RailsandTrails.com - Texts - 1916 Pennsylvania Railroad Guide

 
Columbus to Indianapolis Via Bradford
 
 

THROUGH trains of the Pennsylvania System from the East to Indianapolis and St. Louis, running via Bradford, traverse the same route between Columbus and Bradford as has been described in the preceding pages. Thence the route turns westward into Darke County, which was the scene of General Anthony Wayne's campaign against the Indians in 1793 and 1794.

Greenville, a thriving city of 7,000 population, lies near the point where Wayne established Fort Greenville as a base for the force of 3,000 men whom he had brought from Fort Washington at Cincinnati. After defeating the Wyandottes at the battle of Fallen Timbers, on the Maumee River, he returned to Fort Greenville, where, on August 3, 1795, he signed a treaty with the Indians, whereby they relinquished much territory in Ohio in exchange for $20,000 and an annuity of $9,000.

New Paris, near which Fort Hamilton was erected, in 1791, as one of the chain of defenses against maurauding Indians, is the junction with the main line extending from Columbus to Indianapolis through Xenia and Dayton. About a mile west of New Paris the railroad crosses the line between Ohio and Indiana.

Richmond, which lies on the east fork of the White Water River, is an active city of 28,000 inhabitants, with large and varied manufactures. It was settled by a group of the Society of Friends, who emigrated thither from North Carolina in the year 1816. It is also the seat of the Eastern Indiana Insane Asylum. The route to Indianapolis here crosses the main line between Cincinnati and Chicago, and the city is the southern terminus of the Grand Rapids & Indiana Railway.

Westward to Indianapolis, the Pennsylvania System follows almost a straight line across the rolling prairie land-magnificent farm land, well watered by the White and White Water rivers. The three main forks of the latter river, the most important in southern Indiana, are crossed between Centerville and

Cambridge City, whence a branch line extends through a grazing section and Shelbyville, an old town with 10,500 population, to Columbus, on the Louisville Division.

Knightstown marks the crossing of the Blue River, the chief tributary of the White River.

Greenfield, the largest town on the line between Richmond and Indianapolis, in addition to the industry of its 5,000 citizens, is noted as the birthplace of the Hoosier poet, James Whitcomb Riley.

Indianapolis, selected as the capital city of the State of Indiana in 1820, has developed into one of the larger cities of the country, noted for the number and the excellence of its manufactured products, the progressiveness of its 290,000 inhabitants, and the beauty of the city, both in its business and residential sections.

The Indiana Soldiers and Sailors' Monument, which may be seen from trains entering the Union Station, is the finest work of art of its kind in the world.

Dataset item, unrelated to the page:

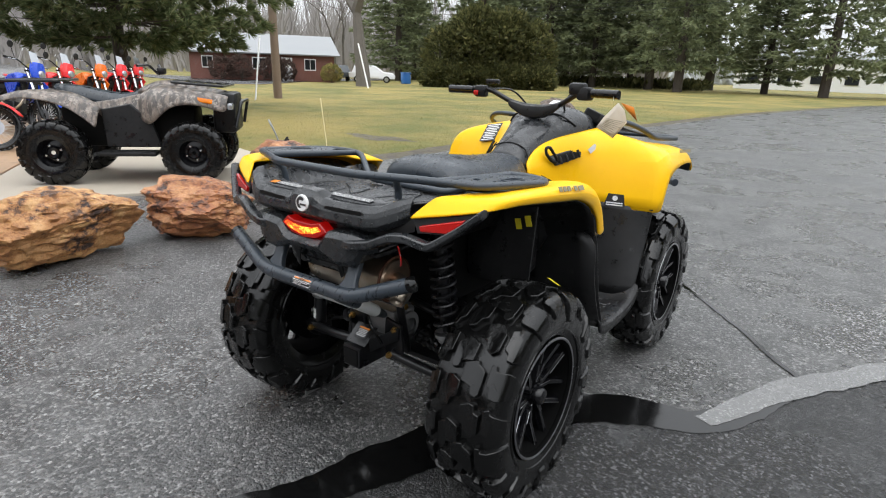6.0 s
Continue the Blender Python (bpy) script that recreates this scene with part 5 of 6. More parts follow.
M["bark"] = surface("wet_bark", (0.075, 0.06, 0.048), 0.75, 0, 0.35, 6, 60, 0.8, 0.02)
M["grey_bark"] = surface("grey_bark", (0.13, 0.115, 0.10), 0.8, 0, 0.3, 3, 40, 0.7, 0.02)
M["twig"] = surface("bare_twigs", (0.16, 0.14, 0.13), 0.9, 0, 0.2, 1, 30, 0)


def spray(v, f, rnd, c, d, ln, wd, n):
    """A tuft of narrow blades about a direction."""
    for k in range(n):
        a = (Vector(d) + Vector((rnd.gauss(0, 0.5), rnd.gauss(0, 0.5), rnd.gauss(0, 0.4)))).normalized()
        s = a.cross(Vector((rnd.gauss(0, 1), rnd.gauss(0, 1), rnd.gauss(0, 1)))).normalized() * wd * rnd.uniform(0.6, 1.3)
        e = ln * rnd.uniform(0.6, 1.3)
        i = len(v)
        p = Vector(c)
        v += [p - s * 0.3, p + a * e * 0.55 - s, p + a * e, p + a * e * 0.55 + s]
        f.append((i, i + 1, i + 2, i + 3))


def conifer(height, reach, first, seed, mat, label, blade, per, whorls, name="conifer_tree", lift=-0.1, tips=9, trunk_r=None, wide=0.13):
    rnd = random.Random(seed)
    t = thing(name, label, "tree", None, "trees round the lawn")
    r0 = trunk_r or height * 0.017
    put("trunk", tube([(0.04 * math.sin(3 * k), 0.05 * math.sin(2 * k + 1), height * k / 9) for k in range(10)], [r0 * (1 - 0.95 * k / 9) + 0.01 for k in range(10)], 9), M["bark"], t, "straight dark trunk")
    v, f, bv, bf = [], [], [], []
    for w in range(whorls):
        u = w / (whorls - 1)
        z = first + (height - first) * u ** 0.92
        n = rnd.randint(5, 7)
        a0 = rnd.uniform(0, 6.3)
        for k in range(n):
            a = a0 + k * 6.283 / n + rnd.uniform(-0.3, 0.3)
            ln = reach * (1 - u * 0.93) * rnd.uniform(0.6, 1.12) * (0.7 + 0.3 * min(1, u * 8))
            d = Vector((math.cos(a), math.sin(a), lift + 0.35 * u))
            line = [Vector((0, 0, z)) + d * ln * q + Vector((0, 0, 0.10 * ln * (q * q - q * 1.1))) for q in (0, 0.35, 0.7, 1.0)]
            g = tube(line, [0.03 + ln * 0.008, 0.02, 0.012, 0.004], 4)
            o = len(bv)
            bv += g[0]
            bf += [tuple(i + o for i in q) for q in g[1]]
            for s in range(tips):
                q = 0.18 + 0.82 * (s + rnd.random()) / tips
                j = min(int(q * 3), 2)
                c = line[j].lerp(line[j + 1], q * 3 - j)
                side = d.cross(Vector((0, 0, 1))).normalized() * rnd.uniform(-0.34, 0.34) * ln * (1.1 - q * 0.7)
                c = c + side + Vector((0, 0, rnd.uniform(-0.06, 0.05) * ln))
                spray(v, f, rnd, c, d + side * 0.8 / max(ln, 0.1), blade, blade * wide, per)
    tagged(put("branch_mass", (bv, bf), M["bark"], t), kind="stuff")
    put("crown", (v, f), mat, t, "dark evergreen crown with gaps", smooth=False)
    return t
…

It stands in the center of a circle right in the heart of the city and towers 288 feet in the air. It was designed by Bruno Schmitz and cost over $500,000.

The Indiana State House, erected at a cost of about $2,000,000, which occupies two entire city blacks, is a most notable structure. The new Federal Building, costing nearly two and one-half millions, and other State and municipal buildings beautify the city. There are nearly 1,200 acres of parks in and about the city, and the famous Speedway, on which are held the greatest automobile contests in the country, is known everywhere.

From Indianapolis the Louisville Division extends southward to Louisville and northward to Logansport, and the Vincennes Division, southwest to

Vincennes, one of the original outposts of civilization in the west, and the scene of George Rogers Clark's victory over the British garrison at Fort Sackville in 1'779. Vincennes was first occupied by the French in 1702, but was captured by the British in 1763. To-day it is an important manufacturing city of 16,700 population.